Quotas for third-country (non-EU/EFTA) service providers are made available quarterly on a first-come, first-serve basis, so employers are generally encouraged to be prepared to file applications early. Third-country citizens that come to Switzerland to provide a service for more than 90 or 120 days per year are allotted a maximum number of work authorizations of 500 for long-term B permits and 3,000 for short term L permits.
Croatian citizens, as citizens of the latest EU member country, are still subject to the provisions of the Foreign National Act that apply to third-country citizens until the free movement agreement is ratified. Quotas have been set to 50 B permits and 450 L permits for Croatian citizens.
In addition, the Federal Council recommended the rejection of the “Stop Mass Immigration” Initiative, which is being put to a popular vote in Switzerland in February 2014. The Initiative calls for quotas for all foreign nationals. The Federal Council outlined its opposition to the measure on the grounds that it would limit options for Swiss businesses and jeopardize relations with the EU and its member states.

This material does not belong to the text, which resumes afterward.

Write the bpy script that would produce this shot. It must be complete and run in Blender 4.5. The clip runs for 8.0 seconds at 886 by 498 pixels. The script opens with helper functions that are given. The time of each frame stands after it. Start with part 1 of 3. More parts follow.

USCIS Aims to Decrease I-130 Processing Times
Processing times for Form I-130, the petition filed by U.S. citizens and legal permanent residents for their family members, have spiked to about one year in recent months. The Form I-130 is the first step in the process to sponsor certain family members to immigrate to or adjust status in the U.S. Starting in October, USCIS began transferring stand-alone I-130s (as opposed to those filed together with the Form I-485) from the National Benefits Center to various service centers in an effort to reduce processing times. Based in part on the transfer of those petitions, USCIS expects the processing of these Form I-130s to begin to improve and has a goal of an average processing time of five months by May 2014. Current processing times are at 11 months, per USCIS reports.